--- start of Provided material ---
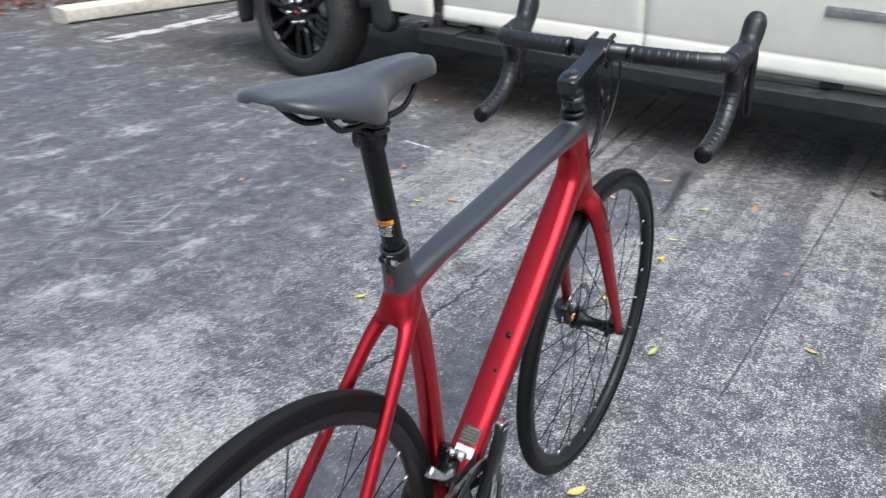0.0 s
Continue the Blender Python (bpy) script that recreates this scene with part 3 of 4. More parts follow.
# side step
step = new("side_step")
step.parent = truck
step["label"] = "black ribbed plastic running board"
bm = bmesh.new()
sweep(bm, [(0.655, -0.075, 0.352, 0.060, 0.028), (0.70, -0.066, 0.350, 0.084, 0.034), (1.7, -0.066, 0.357, 0.084, 0.034), (2.90, -0.066, 0.384, 0.084, 0.034), (3.02, -0.072, 0.390, 0.066, 0.030)],
      16, (0, 1, 0), 3, 9.0)
sharp(part("tread_board", bm, M_STEP, step), 25)
for a, b, z, tip in ((0.640, 0.920, 0.352, 1), (3.035, 2.760, 0.388, -1)):
    bm = bmesh.new()
    sweep(bm, [(a, -0.070, z - 0.003, 0.058, 0.024), (a + 0.018 * tip, -0.066, z - 0.001, 0.078, 0.035), (a + 0.06 * tip, -0.064, z, 0.088, 0.040), (b, -0.064, z + 0.001, 0.088, 0.039)], 16, (0, 1, 0), 2, 8.0)
    sharp(part("end_cap", bm, M_STEP, step, "moulded end cap of the step"), 25)
for u in (0.95, 1.75, 2.5):
    bm = bmesh.new()
    sweep(bm, [(u, -0.12, 0.345, 0.03, 0.018), (u, -0.24, 0.365, 0.03, 0.018), (u, -0.50, 0.46, 0.03, 0.02)], 8, (1, 0, 0), 3, 4.0)
    part("bracket", bm, M_UNDER, step)
for k in range(4):
    bm = bmesh.new()
    sweep(bm, [(0.95, -0.020 - 0.024 * k, 0.385, 0.005, 0.003), (1.7, -0.020 - 0.024 * k, 0.391, 0.005, 0.003), (2.72, -0.020 - 0.024 * k, 0.4145, 0.005, 0.003)], 6, (0, 1, 0), 6)
    part("grip_rib", bm, M_STEP, step)
for u in (0.93, 1.42, 2.74):
    bm = bmesh.new()
    block(bm, pose(u, -0.135, 0.405 + 0.013 * (u - 0.9)), (0.085, 0.05, 0.030), 0.004, 2)
    part("mount_block", bm, M_UNDER, step, "black mounting block behind the step")

# rocker below the doors, bed gap, door plate
bm = bmesh.new()
block(bm, pose(1.80, -0.225, 0.448, 0, -1.15, 0), (2.36, 0.12, 0.10), 0.02)
part("rocker", bm, M_CAR, truck, "painted sill tucked in below the doors")
# dark filler blocks stand in for the shade inside the cab-to-bed gap
bm = bmesh.new()
block(bm, pose(2.969, SIDE - 0.05, 0.80), (0.046, 0.06, 0.78), 0.005)
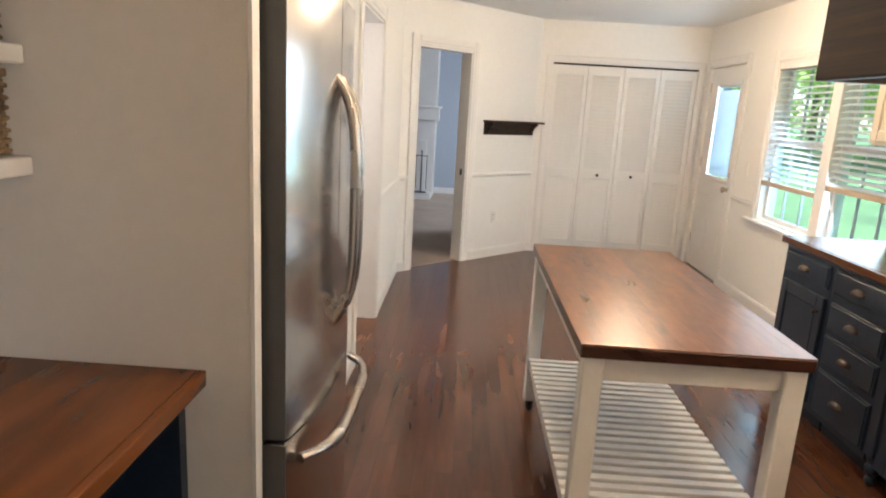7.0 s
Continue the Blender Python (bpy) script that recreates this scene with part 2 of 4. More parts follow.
def finish(ob, bm, material, smooth):
    me = ob.data
    bmesh.ops.recalc_face_normals(bm, faces=bm.faces)
    bm.to_mesh(me)
    bm.free()
    if material:
        me.materials.append(material)
    if smooth:
        for f in me.polygons:
            f.use_smooth = True
        me.set_sharp_from_angle(angle=radians(40))


def part(name, bm, material, parent, label="", smooth=False, at=None):
    ob = new(name, bpy.data.meshes.new(name))
    finish(ob, bm, material, smooth)
    ob.parent = parent
    if at is not None:
        ob.matrix_local = at
    return tagged(ob, label)


def again(ob, parent, m):
    """The same mesh as another object of its own."""
    c = new(ob.name.split(".")[0], ob.data)
    c.parent = parent
    c.matrix_local = m
    return c


def solid(name, bm, material, label="", category="", kind="structure", smooth=False):
    ob = new(name, bpy.data.meshes.new(name))
    finish(ob, bm, material, smooth)
    return tagged(ob, label, category, "", kind)


def box(x0, x1, y0, y1, z0, z1, bevel=0.0, bm=None, seg=1):
    own = bmesh.new()
    bmesh.ops.create_cube(own, size=1.0, matrix=Matrix.Translation(((x0 + x1) / 2, (y0 + y1) / 2, (z0 + z1) / 2)) @ Matrix.Diagonal((abs(x1 - x0), abs(y1 - y0), abs(z1 - z0), 1)))
    if bevel:
        bmesh.ops.bevel(own, geom=own.edges[:], offset=bevel, segments=seg, affect="EDGES", profile=0.6)
    return join(bm, own)


def join(bm, own):
    if bm is None:
        return own
    me = bpy.data.meshes.new("joined")
    own.to_mesh(me)
    own.free()
    bm.from_mesh(me)
    bpy.data.meshes.remove(me)
    return bm


def boxes(*rows, bevel=0.0):
    bm = bmesh.new()
    for r in rows:
        box(*r, bevel=bevel, bm=bm)
    return bm


def lathe(profile, n=20, at=(0, 0, 0), bm=None, m=None):
    """profile: (radius, z) from bottom to top, turned round z."""
    own = bmesh.new()
    rings = []
    for r, z in profile:
        rings.append([own.verts.new((r * math.cos(2 * math.pi * k / n), r * math.sin(2 * math.pi * k / n), z)) for k in range(n)])
    for a, b in zip(rings, rings[1:]):
        for k in range(n):
            own.faces.new((a[k], a[(k + 1) % n], b[(k + 1) % n], b[k]))
    own.faces.new(rings[0][::-1])
    own.faces.new(rings[-1])
    own.transform(Matrix.Translation(at) @ (m or Matrix()))
    return join(bm, own)


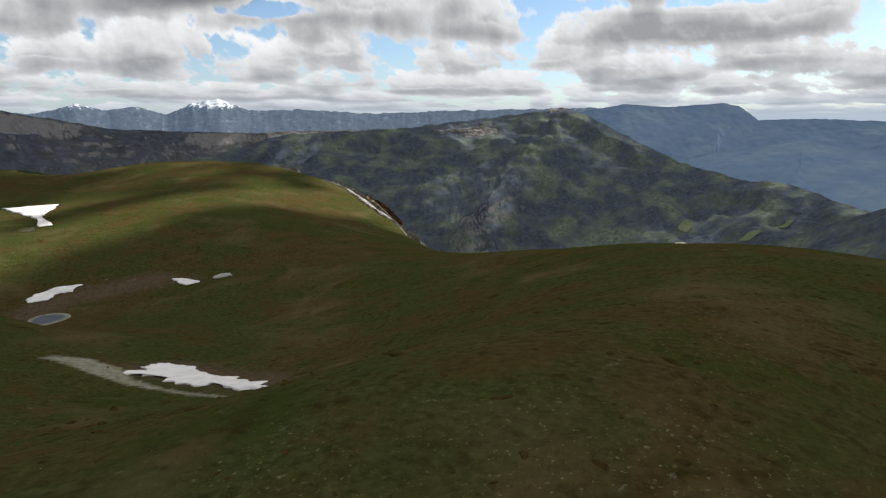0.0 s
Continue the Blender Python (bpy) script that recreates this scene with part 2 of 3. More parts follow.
# The plain's pale blue haze is a glow painted into its material.
plain_far = mountain_side("plain_haze_glow", (0.02, 0.03, 0.03), (0.12, 0.125, 0.09), (0.14, 0.14, 0.14), 0.1, 0.3, air=(0.135, 0.20, 0.31))


def simple(name, one, two, scale, rough=0.9, bump=0.5, depth=0.2, detail=5.0):
    m, add = material(name)
    n = spots(add, scale, detail, 0.6, warp=0.3)
    colour = mix(add, ramp(add, n, [(0.32, (0, 0, 0)), (0.68, (1, 1, 1))]), one, two)
    return surface(m, add, colour, rough, spots(add, scale * 4, 4.0, 0.6), bump, depth)


snow_mat = simple("old_snow", (0.64, 0.61, 0.585), (0.76, 0.73, 0.71), 0.35, 0.7, 0.3, 0.1)
grey_snow = simple("dirty_snow", (0.20, 0.20, 0.18), (0.36, 0.36, 0.34), 0.5, 0.8)
soil_mat = simple("bare_soil", (0.060, 0.040, 0.027), (0.12, 0.085, 0.060), 0.35)
turf_mat = simple("stony_turf", (0.045, 0.048, 0.024), (0.115, 0.108, 0.070), 0.3)
clay_mat = simple("pale_trampled_clay", (0.13, 0.14, 0.10), (0.27, 0.27, 0.21), 0.6)


def bare_rock():
    """Weathered limestone: upright cracks, dark lichen, grass on the ledges."""
    m, add = material("limestone")
    calc = math_of(add)
    here = add("ShaderNodeTexCoord").outputs["Object"]
    tall = add("ShaderNodeMapping", {"Vector": here, "Scale": (1.0, 1.0, 0.4)}).outputs[0]
    cracks = spots(add, 0.45, 7.0, 0.72, tall, 0.8)
    stain = spots(add, 0.09, 5.0, 0.6, here, 0.5)
    stone = ramp(add, cracks, [(0.34, (0.045, 0.038, 0.030)), (0.48, (0.15, 0.135, 0.112)), (0.66, (0.34, 0.315, 0.27))])
    worn = mix(add, ramp(add, stain, [(0.42, (0, 0, 0)), (0.62, (0.75, 0.75, 0.75))]), stone, (0.085, 0.066, 0.045))
    tilt = add("ShaderNodeSeparateXYZ", {0: add("ShaderNodeNewGeometry").outputs["Normal"]}).outputs[2]
    ledge = ramp(add, calc("ADD", tilt, calc("MULTIPLY", calc("SUBTRACT", cracks, 0.5), 1.2)), [(0.68, (0, 0, 0)), (0.86, (1, 1, 1))])
    return surface(m, add, mix(add, ledge, worn, (0.045, 0.044, 0.014)), 0.9, cracks, 1.0, 1.2)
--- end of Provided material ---
▸ **Aim**:
Transcribe each line above verbatim, with the pictures left out.

▸ **Exercise response**:
0.0 s
Continue the Blender Python (bpy) script that recreates this scene with part 3 of 4. More parts follow.
# side step
step = new("side_step")
step.parent = truck
step["label"] = "black ribbed plastic running board"
bm = bmesh.new()
sweep(bm, [(0.655, -0.075, 0.352, 0.060, 0.028), (0.70, -0.066, 0.350, 0.084, 0.034), (1.7, -0.066, 0.357, 0.084, 0.034), (2.90, -0.066, 0.384, 0.084, 0.034), (3.02, -0.072, 0.390, 0.066, 0.030)],
      16, (0, 1, 0), 3, 9.0)
sharp(part("tread_board", bm, M_STEP, step), 25)
for a, b, z, tip in ((0.640, 0.920, 0.352, 1), (3.035, 2.760, 0.388, -1)):
    bm = bmesh.new()
    sweep(bm, [(a, -0.070, z - 0.003, 0.058, 0.024), (a + 0.018 * tip, -0.066, z - 0.001, 0.078, 0.035), (a + 0.06 * tip, -0.064, z, 0.088, 0.040), (b, -0.064, z + 0.001, 0.088, 0.039)], 16, (0, 1, 0), 2, 8.0)
    sharp(part("end_cap", bm, M_STEP, step, "moulded end cap of the step"), 25)
for u in (0.95, 1.75, 2.5):
    bm = bmesh.new()
    sweep(bm, [(u, -0.12, 0.345, 0.03, 0.018), (u, -0.24, 0.365, 0.03, 0.018), (u, -0.50, 0.46, 0.03, 0.02)], 8, (1, 0, 0), 3, 4.0)
    part("bracket", bm, M_UNDER, step)
for k in range(4):
    bm = bmesh.new()
    sweep(bm, [(0.95, -0.020 - 0.024 * k, 0.385, 0.005, 0.003), (1.7, -0.020 - 0.024 * k, 0.391, 0.005, 0.003), (2.72, -0.020 - 0.024 * k, 0.4145, 0.005, 0.003)], 6, (0, 1, 0), 6)
    part("grip_rib", bm, M_STEP, step)
for u in (0.93, 1.42, 2.74):
    bm = bmesh.new()
    block(bm, pose(u, -0.135, 0.405 + 0.013 * (u - 0.9)), (0.085, 0.05, 0.030), 0.004, 2)
    part("mount_block", bm, M_UNDER, step, "black mounting block behind the step")

# rocker below the doors, bed gap, door plate
bm = bmesh.new()
block(bm, pose(1.80, -0.225, 0.448, 0, -1.15, 0), (2.36, 0.12, 0.10), 0.02)
part("rocker", bm, M_CAR, truck, "painted sill tucked in below the doors")
# dark filler blocks stand in for the shade inside the cab-to-bed gap
bm = bmesh.new()
block(bm, pose(2.969, SIDE - 0.05, 0.80), (0.046, 0.06, 0.78), 0.005)
7.0 s
Continue the Blender Python (bpy) script that recreates this scene with part 2 of 4. More parts follow.
def finish(ob, bm, material, smooth):
    me = ob.data
    bmesh.ops.recalc_face_normals(bm, faces=bm.faces)
    bm.to_mesh(me)
    bm.free()
    if material:
        me.materials.append(material)
    if smooth:
        for f in me.polygons:
            f.use_smooth = True
        me.set_sharp_from_angle(angle=radians(40))


def part(name, bm, material, parent, label="", smooth=False, at=None):
    ob = new(name, bpy.data.meshes.new(name))
    finish(ob, bm, material, smooth)
    ob.parent = parent
    if at is not None:
        ob.matrix_local = at
    return tagged(ob, label)


def again(ob, parent, m):
    """The same mesh as another object of its own."""
    c = new(ob.name.split(".")[0], ob.data)
    c.parent = parent
    c.matrix_local = m
    return c


def solid(name, bm, material, label="", category="", kind="structure", smooth=False):
    ob = new(name, bpy.data.meshes.new(name))
    finish(ob, bm, material, smooth)
    return tagged(ob, label, category, "", kind)


def box(x0, x1, y0, y1, z0, z1, bevel=0.0, bm=None, seg=1):
    own = bmesh.new()
    bmesh.ops.create_cube(own, size=1.0, matrix=Matrix.Translation(((x0 + x1) / 2, (y0 + y1) / 2, (z0 + z1) / 2)) @ Matrix.Diagonal((abs(x1 - x0), abs(y1 - y0), abs(z1 - z0), 1)))
    if bevel:
        bmesh.ops.bevel(own, geom=own.edges[:], offset=bevel, segments=seg, affect="EDGES", profile=0.6)
    return join(bm, own)


def join(bm, own):
    if bm is None:
        return own
    me = bpy.data.meshes.new("joined")
    own.to_mesh(me)
    own.free()
    bm.from_mesh(me)
    bpy.data.meshes.remove(me)
    return bm


def boxes(*rows, bevel=0.0):
    bm = bmesh.new()
    for r in rows:
        box(*r, bevel=bevel, bm=bm)
    return bm


def lathe(profile, n=20, at=(0, 0, 0), bm=None, m=None):
    """profile: (radius, z) from bottom to top, turned round z."""
    own = bmesh.new()
    rings = []
    for r, z in profile:
        rings.append([own.verts.new((r * math.cos(2 * math.pi * k / n), r * math.sin(2 * math.pi * k / n), z)) for k in range(n)])
    for a, b in zip(rings, rings[1:]):
        for k in range(n):
            own.faces.new((a[k], a[(k + 1) % n], b[(k + 1) % n], b[k]))
    own.faces.new(rings[0][::-1])
    own.faces.new(rings[-1])
    own.transform(Matrix.Translation(at) @ (m or Matrix()))
    return join(bm, own)


0.0 s
Continue the Blender Python (bpy) script that recreates this scene with part 2 of 3. More parts follow.
# The plain's pale blue haze is a glow painted into its material.
plain_far = mountain_side("plain_haze_glow", (0.02, 0.03, 0.03), (0.12, 0.125, 0.09), (0.14, 0.14, 0.14), 0.1, 0.3, air=(0.135, 0.20, 0.31))


def simple(name, one, two, scale, rough=0.9, bump=0.5, depth=0.2, detail=5.0):
    m, add = material(name)
    n = spots(add, scale, detail, 0.6, warp=0.3)
    colour = mix(add, ramp(add, n, [(0.32, (0, 0, 0)), (0.68, (1, 1, 1))]), one, two)
    return surface(m, add, colour, rough, spots(add, scale * 4, 4.0, 0.6), bump, depth)


snow_mat = simple("old_snow", (0.64, 0.61, 0.585), (0.76, 0.73, 0.71), 0.35, 0.7, 0.3, 0.1)
grey_snow = simple("dirty_snow", (0.20, 0.20, 0.18), (0.36, 0.36, 0.34), 0.5, 0.8)
soil_mat = simple("bare_soil", (0.060, 0.040, 0.027), (0.12, 0.085, 0.060), 0.35)
turf_mat = simple("stony_turf", (0.045, 0.048, 0.024), (0.115, 0.108, 0.070), 0.3)
clay_mat = simple("pale_trampled_clay", (0.13, 0.14, 0.10), (0.27, 0.27, 0.21), 0.6)


def bare_rock():
    """Weathered limestone: upright cracks, dark lichen, grass on the ledges."""
    m, add = material("limestone")
    calc = math_of(add)
    here = add("ShaderNodeTexCoord").outputs["Object"]
    tall = add("ShaderNodeMapping", {"Vector": here, "Scale": (1.0, 1.0, 0.4)}).outputs[0]
    cracks = spots(add, 0.45, 7.0, 0.72, tall, 0.8)
    stain = spots(add, 0.09, 5.0, 0.6, here, 0.5)
    stone = ramp(add, cracks, [(0.34, (0.045, 0.038, 0.030)), (0.48, (0.15, 0.135, 0.112)), (0.66, (0.34, 0.315, 0.27))])
    worn = mix(add, ramp(add, stain, [(0.42, (0, 0, 0)), (0.62, (0.75, 0.75, 0.75))]), stone, (0.085, 0.066, 0.045))
    tilt = add("ShaderNodeSeparateXYZ", {0: add("ShaderNodeNewGeometry").outputs["Normal"]}).outputs[2]
    ledge = ramp(add, calc("ADD", tilt, calc("MULTIPLY", calc("SUBTRACT", cracks, 0.5), 1.2)), [(0.68, (0, 0, 0)), (0.86, (1, 1, 1))])
    return surface(m, add, mix(add, ledge, worn, (0.045, 0.044, 0.014)), 0.9, cracks, 1.0, 1.2)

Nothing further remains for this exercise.